**AIM OF THE TASK**
Begin with the first line of the material and write out each line exactly, ending with the line that contains "pose from metres". Pictures are not part of the copy.

**SOURCE MATERIAL**
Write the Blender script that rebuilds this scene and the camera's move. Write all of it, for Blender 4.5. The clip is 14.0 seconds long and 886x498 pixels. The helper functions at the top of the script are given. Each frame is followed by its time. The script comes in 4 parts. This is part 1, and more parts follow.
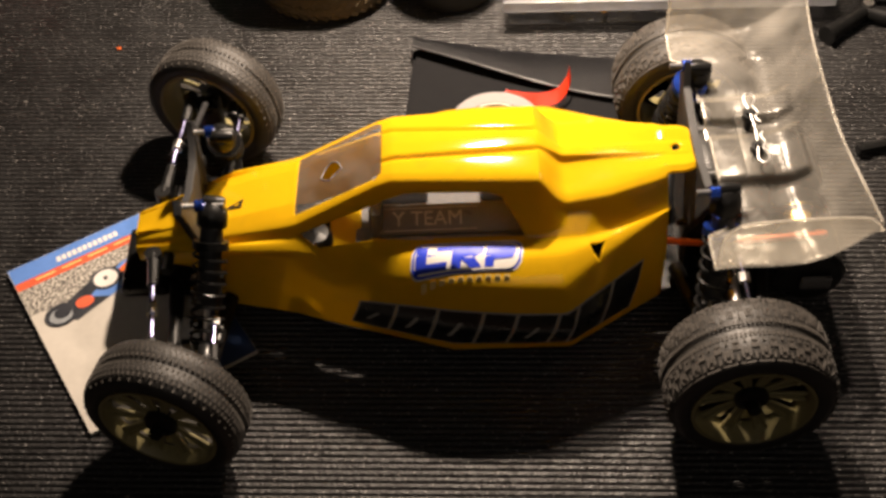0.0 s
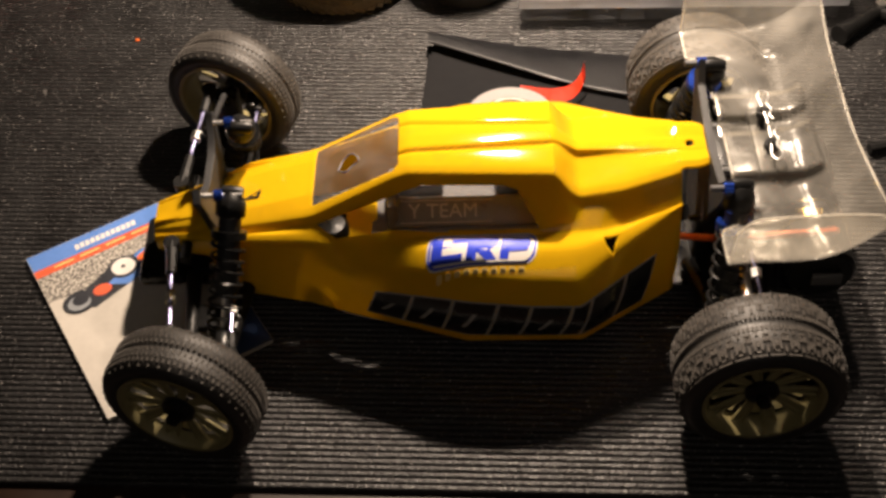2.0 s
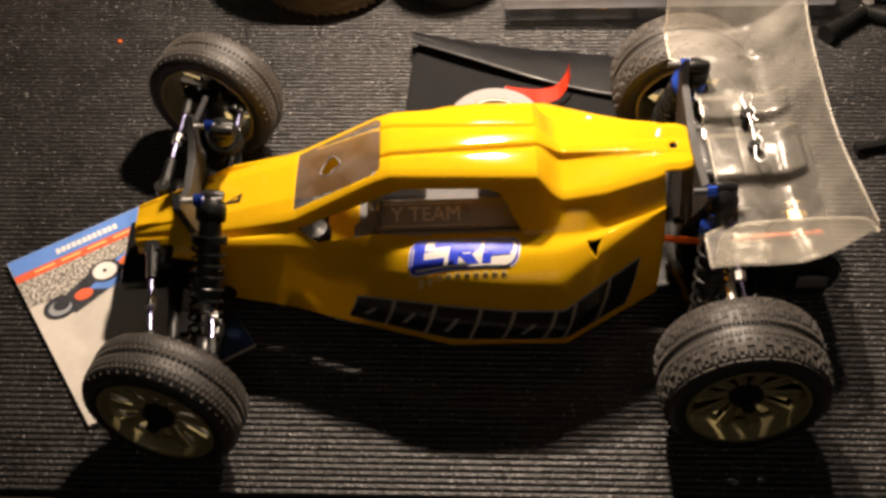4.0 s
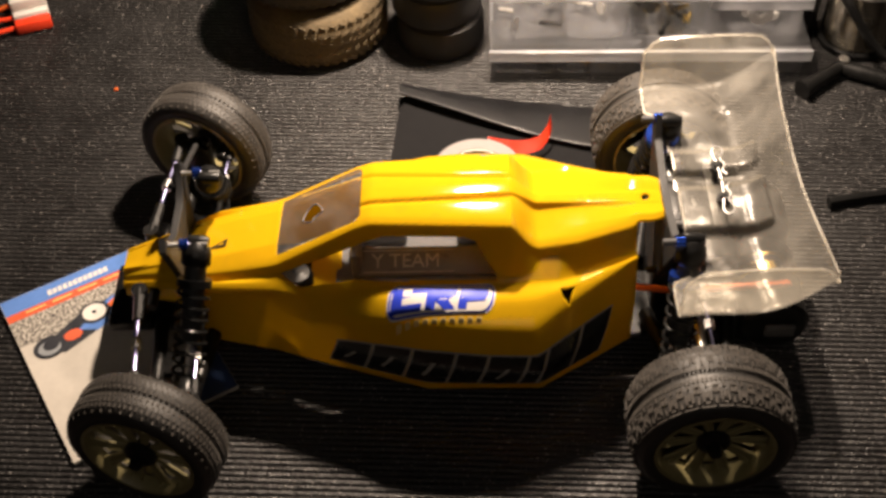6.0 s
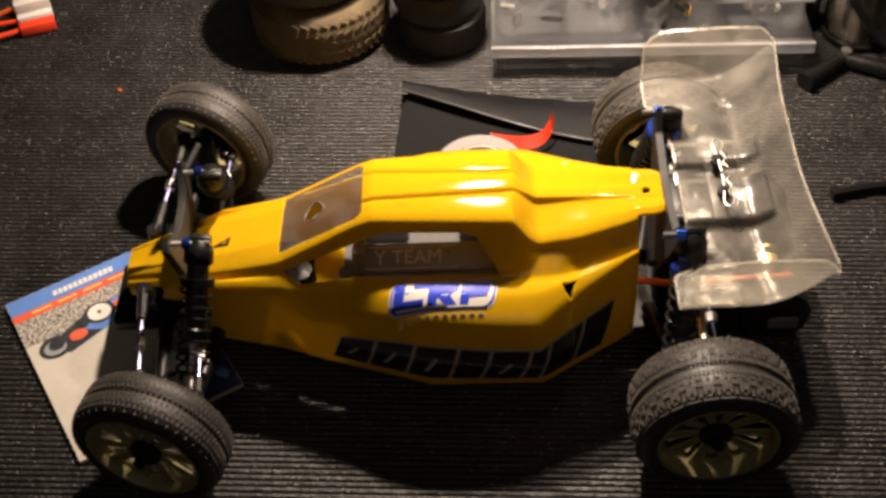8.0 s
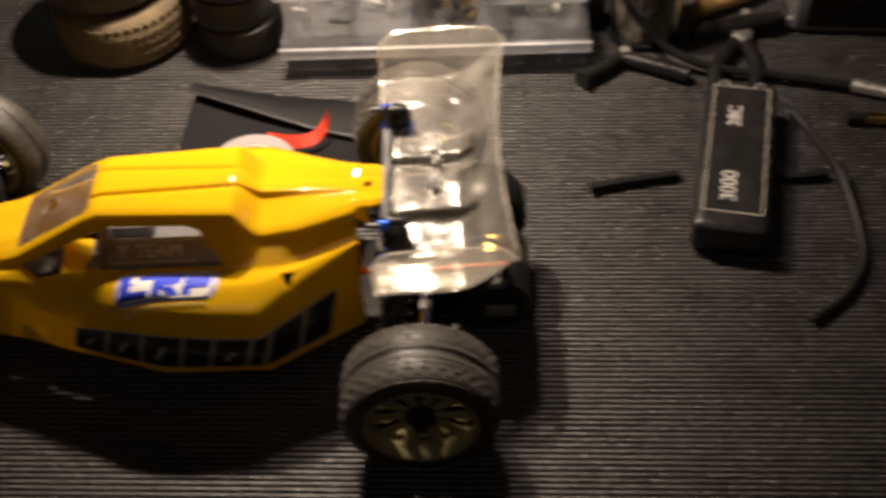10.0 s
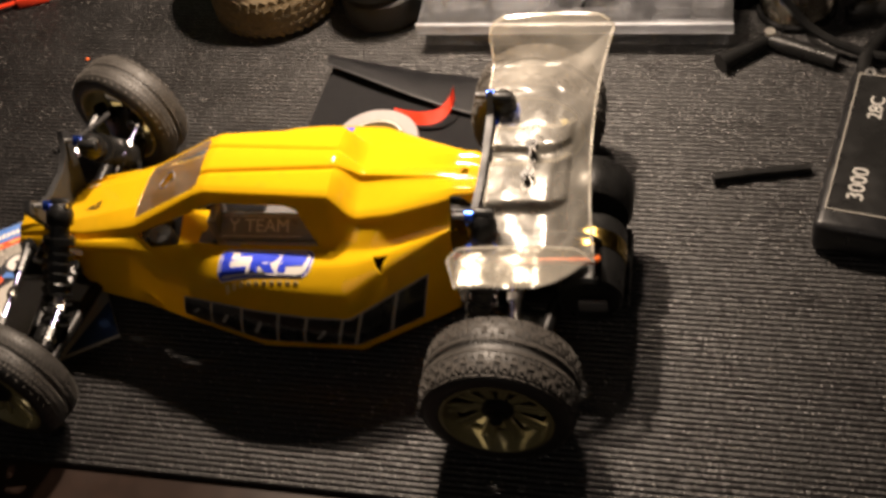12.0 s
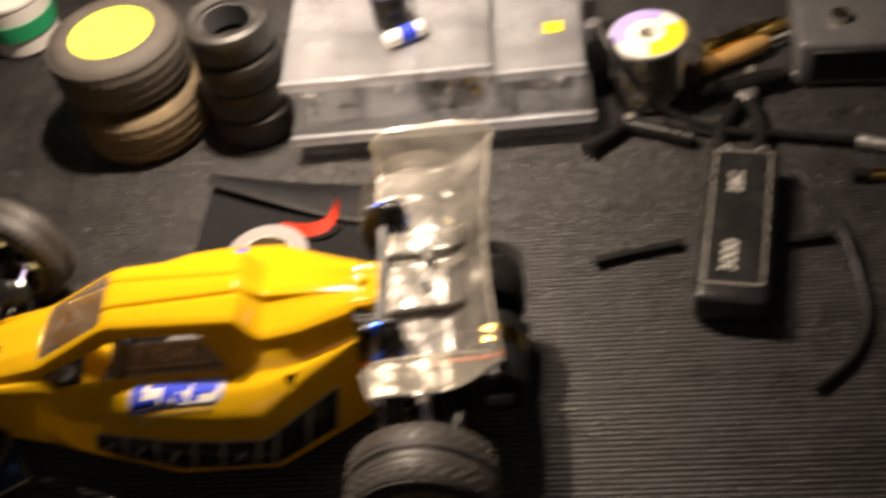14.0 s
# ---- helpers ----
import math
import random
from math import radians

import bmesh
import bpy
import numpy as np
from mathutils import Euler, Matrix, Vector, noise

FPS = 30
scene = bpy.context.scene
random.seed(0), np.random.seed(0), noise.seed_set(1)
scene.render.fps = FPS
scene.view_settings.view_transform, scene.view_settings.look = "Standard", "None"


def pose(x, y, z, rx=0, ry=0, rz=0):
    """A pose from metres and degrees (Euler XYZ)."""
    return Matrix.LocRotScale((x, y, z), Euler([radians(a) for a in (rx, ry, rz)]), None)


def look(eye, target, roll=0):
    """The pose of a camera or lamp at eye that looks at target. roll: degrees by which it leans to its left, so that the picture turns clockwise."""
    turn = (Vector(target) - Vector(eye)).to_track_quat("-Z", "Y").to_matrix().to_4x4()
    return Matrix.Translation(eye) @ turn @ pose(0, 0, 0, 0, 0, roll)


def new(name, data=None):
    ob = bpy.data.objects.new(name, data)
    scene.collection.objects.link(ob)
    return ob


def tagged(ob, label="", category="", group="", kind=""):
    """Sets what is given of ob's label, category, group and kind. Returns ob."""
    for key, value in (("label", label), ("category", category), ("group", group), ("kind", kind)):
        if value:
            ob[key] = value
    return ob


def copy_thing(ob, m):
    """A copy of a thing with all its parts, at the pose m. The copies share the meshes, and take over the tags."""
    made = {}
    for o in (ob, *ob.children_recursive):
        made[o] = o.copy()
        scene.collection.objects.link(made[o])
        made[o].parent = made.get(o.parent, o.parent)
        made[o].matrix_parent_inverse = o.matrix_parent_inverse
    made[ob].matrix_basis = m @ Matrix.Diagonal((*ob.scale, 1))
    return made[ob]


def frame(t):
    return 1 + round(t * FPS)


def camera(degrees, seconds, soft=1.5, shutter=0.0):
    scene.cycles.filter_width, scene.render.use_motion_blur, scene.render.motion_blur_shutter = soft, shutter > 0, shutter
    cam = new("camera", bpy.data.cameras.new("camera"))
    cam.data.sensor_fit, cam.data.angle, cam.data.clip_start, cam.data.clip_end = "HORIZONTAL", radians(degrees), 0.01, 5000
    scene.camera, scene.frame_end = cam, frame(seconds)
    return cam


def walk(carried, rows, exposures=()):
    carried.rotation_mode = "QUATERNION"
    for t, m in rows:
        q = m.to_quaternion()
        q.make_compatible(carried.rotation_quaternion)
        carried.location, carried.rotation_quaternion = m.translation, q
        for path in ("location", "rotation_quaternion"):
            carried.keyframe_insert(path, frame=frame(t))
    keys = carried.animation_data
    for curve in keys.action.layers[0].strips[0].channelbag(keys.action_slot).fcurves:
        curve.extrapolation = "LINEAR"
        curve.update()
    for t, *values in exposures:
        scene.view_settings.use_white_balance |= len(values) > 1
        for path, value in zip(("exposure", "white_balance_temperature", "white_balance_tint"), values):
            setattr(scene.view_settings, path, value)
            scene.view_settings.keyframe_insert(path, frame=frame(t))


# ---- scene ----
cam = camera(38.7, 14.0, soft=3.2, shutter=0.8)
PATH = [
    (0, (0.0, -0.455, 0.56), (-0.012, 0.84, -0.963), -2.6),
    (0.5, (0.0, -0.455, 0.562), (-0.009, 0.838, -0.964), -2.8),
    (1, (-0.001, -0.455, 0.562), (-0.01, 0.837, -0.965), -2.4),
    (1.5, (-0.003, -0.457, 0.562), (-0.015, 0.838, -0.961), -2.3),
    (2, (-0.005, -0.462, 0.564), (-0.026, 0.831, -0.962), -2.2),
    (2.5, (-0.004, -0.458, 0.565), (-0.027, 0.83, -0.965), -2.5),
    (3, (-0.001, -0.455, 0.563), (-0.024, 0.83, -0.969), -2.6),
    (5.5, (0.006, -0.463, 0.566), (0.011, 0.844, -0.948), -1.3),
    (6, (0.016, -0.468, 0.578), (-0.004, 0.873, -0.906), -1.7),
    (6.5, (0.024, -0.467, 0.575), (-0.01, 0.879, -0.904), -2.6),
    (7, (0.021, -0.47, 0.575), (-0.009, 0.879, -0.901), -2.6),
    (7.2, (0.02, -0.471, 0.578), (-0.009, 0.877, -0.9), -2.5),
    (9.3, (0.056, -0.468, 0.578), (-0.007, 0.864, -0.912), -4.1),
    (9.5, (0.086, -0.474, 0.583), (0.028, 0.86, -0.906), -4.0),
    (10, (0.173, -0.496, 0.585), (0.127, 0.854, -0.89), -3.7),
    (10.5, (0.232, -0.509, 0.589), (0.028, 0.844, -0.87), -6.9),
    (11, (0.25, -0.502, 0.593), (-0.144, 0.81, -0.864), -11.4),
    (11.5, (0.269, -0.478, 0.587), (-0.176, 0.791, -0.893), -13.4),
    (12, (0.25, -0.47, 0.593), (-0.165, 0.786, -0.907), -13.0),
    (12.5, (0.197, -0.456, 0.609), (-0.142, 0.81, -0.902), -11.2),
    (13, (0.138, -0.453, 0.602), (-0.115, 0.795, -0.939), -9.6),
    (13.5, (0.146, -0.47, 0.607), (-0.05, 0.848, -0.884), -10.6),
    (14, (0.23, -0.473, 0.628), (0.044, 0.885, -0.829), -11.1),
]
walk(cam, [(t, look(eye, target, roll)) for t, eye, target, roll in PATH], exposures=((0.0, 0.10), (3.0, 0.10), (6.5, 0.05), (7.2, -0.08), (10.0, -0.12), (11.0, 0.0), (12.5, 0.12), (13.4, -0.10), (14.0, 0.0)))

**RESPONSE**
Write the Blender script that rebuilds this scene and the camera's move. Write all of it, for Blender 4.5. The clip is 14.0 seconds long and 886x498 pixels. The helper functions at the top of the script are given. Each frame is followed by its time. The script comes in 4 parts. This is part 1, and more parts follow.
0.0 s
2.0 s
4.0 s
6.0 s
8.0 s
10.0 s
12.0 s
14.0 s
# ---- helpers ----
import math
import random
from math import radians

import bmesh
import bpy
import numpy as np
from mathutils import Euler, Matrix, Vector, noise

FPS = 30
scene = bpy.context.scene
random.seed(0), np.random.seed(0), noise.seed_set(1)
scene.render.fps = FPS
scene.view_settings.view_transform, scene.view_settings.look = "Standard", "None"


def pose(x, y, z, rx=0, ry=0, rz=0):
    """A pose from metres and degrees (Euler XYZ)."""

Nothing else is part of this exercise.